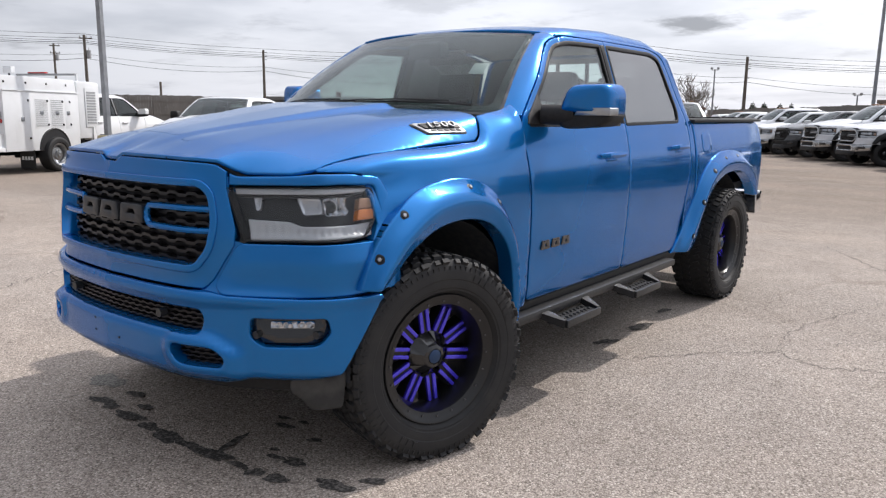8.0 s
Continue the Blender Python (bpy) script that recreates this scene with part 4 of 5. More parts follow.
    # plain shapes where the maker's letters stand
    for k, (u0, w, sl) in enumerate(((-0.165, 0.145, 0.0), (0.0, 0.158, 0.5), (0.165, 0.155, 0.15)) if hero else ((-0.115, 0.10, 0.0), (0.0, 0.10, 0.5), (0.115, 0.10, 0.15))):
        h = 0.074 if hero else 0.05
        ol = fillet([(u0 - w / 2, 1.073 - h / 2), (u0 + w / 2, 1.073 - h / 2), (u0 + w / 2 * (1 - sl * 0.5), 1.073 + h / 2), (u0 - w / 2 * (1 - sl * 0.5), 1.073 + h / 2)], 0.012)
        hl = [fillet([(u0 - w * 0.2, 1.073 - h * 0.05), (u0 + w * 0.2, 1.073 - h * 0.05), (u0 + w * 0.1, 1.073 + h * 0.2), (u0 - w * 0.1, 1.073 + h * 0.2)], 0.006),
              fillet([(u0 - w * 0.16, 1.073 - h * 0.5 - 0.001), (u0 + w * 0.16, 1.073 - h * 0.5 - 0.001), (u0 + w * 0.12, 1.073 - h * 0.28), (u0 - w * 0.12, 1.073 - h * 0.28)], 0.004)][:1]
        plate("emblem_bar", ol, nose_map(0.0), LETTER if nose != "black" else STEEL, gr, nose_out, hl, 0.03, 0.004, 0.06, 0.006 if hero else 0.03)

    def head_outline(s):
        q = fillet([(S(0.636), 1.197, 0.01), (S(0.985), 1.202, 0.02), (S(1.0132), 1.192, 0.02), (S(1.0143), 1.10, 0.02), (S(1.005), 1.012, 0.03), (S(0.985), 1.003, 0.02), (S(0.702), 0.998, 0.02)], 0.02)
        return [(s * u, v) for u, v in q]
    for s in (1, -1):
        ho = head_outline(s)
        hl = plate("headlight", ho, nose_map(0.075), LAMPDARK if hero else LAMPGREY, t, nose_out, (), 0.02, 0.004, 0.08)
        c = np.mean(ho, axis=0)
        ring = [tuple(np.array(q) + (np.array(q) - c) / np.linalg.norm(np.array(q) - c) * 0.002) for q in ho]
        inn = [tuple(np.array(q) - (np.array(q) - c) / np.linalg.norm(np.array(q) - c) * 0.004) for q in ho]
        plate("lamp_rim", ring, nm, PLASTIC, hl, nose_out, [inn], 0.07, 0.002, 0.08, -0.006)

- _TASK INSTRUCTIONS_
Print the listing above in full, exactly as written. Omit any pictures.

- _COMPLETED EXERCISE_
8.0 s
Continue the Blender Python (bpy) script that recreates this scene with part 4 of 5. More parts follow.
    # plain shapes where the maker's letters stand
    for k, (u0, w, sl) in enumerate(((-0.165, 0.145, 0.0), (0.0, 0.158, 0.5), (0.165, 0.155, 0.15)) if hero else ((-0.115, 0.10, 0.0), (0.0, 0.10, 0.5), (0.115, 0.10, 0.15))):
        h = 0.074 if hero else 0.05
        ol = fillet([(u0 - w / 2, 1.073 - h / 2), (u0 + w / 2, 1.073 - h / 2), (u0 + w / 2 * (1 - sl * 0.5), 1.073 + h / 2), (u0 - w / 2 * (1 - sl * 0.5), 1.073 + h / 2)], 0.012)
        hl = [fillet([(u0 - w * 0.2, 1.073 - h * 0.05), (u0 + w * 0.2, 1.073 - h * 0.05), (u0 + w * 0.1, 1.073 + h * 0.2), (u0 - w * 0.1, 1.073 + h * 0.2)], 0.006),
              fillet([(u0 - w * 0.16, 1.073 - h * 0.5 - 0.001), (u0 + w * 0.16, 1.073 - h * 0.5 - 0.001), (u0 + w * 0.12, 1.073 - h * 0.28), (u0 - w * 0.12, 1.073 - h * 0.28)], 0.004)][:1]
        plate("emblem_bar", ol, nose_map(0.0), LETTER if nose != "black" else STEEL, gr, nose_out, hl, 0.03, 0.004, 0.06, 0.006 if hero else 0.03)

    def head_outline(s):
        q = fillet([(S(0.636), 1.197, 0.01), (S(0.985), 1.202, 0.02), (S(1.0132), 1.192, 0.02), (S(1.0143), 1.10, 0.02), (S(1.005), 1.012, 0.03), (S(0.985), 1.003, 0.02), (S(0.702), 0.998, 0.02)], 0.02)
        return [(s * u, v) for u, v in q]
    for s in (1, -1):
        ho = head_outline(s)
        hl = plate("headlight", ho, nose_map(0.075), LAMPDARK if hero else LAMPGREY, t, nose_out, (), 0.02, 0.004, 0.08)
        c = np.mean(ho, axis=0)
        ring = [tuple(np.array(q) + (np.array(q) - c) / np.linalg.norm(np.array(q) - c) * 0.002) for q in ho]
        inn = [tuple(np.array(q) - (np.array(q) - c) / np.linalg.norm(np.array(q) - c) * 0.004) for q in ho]
        plate("lamp_rim", ring, nm, PLASTIC, hl, nose_out, [inn], 0.07, 0.002, 0.08, -0.006)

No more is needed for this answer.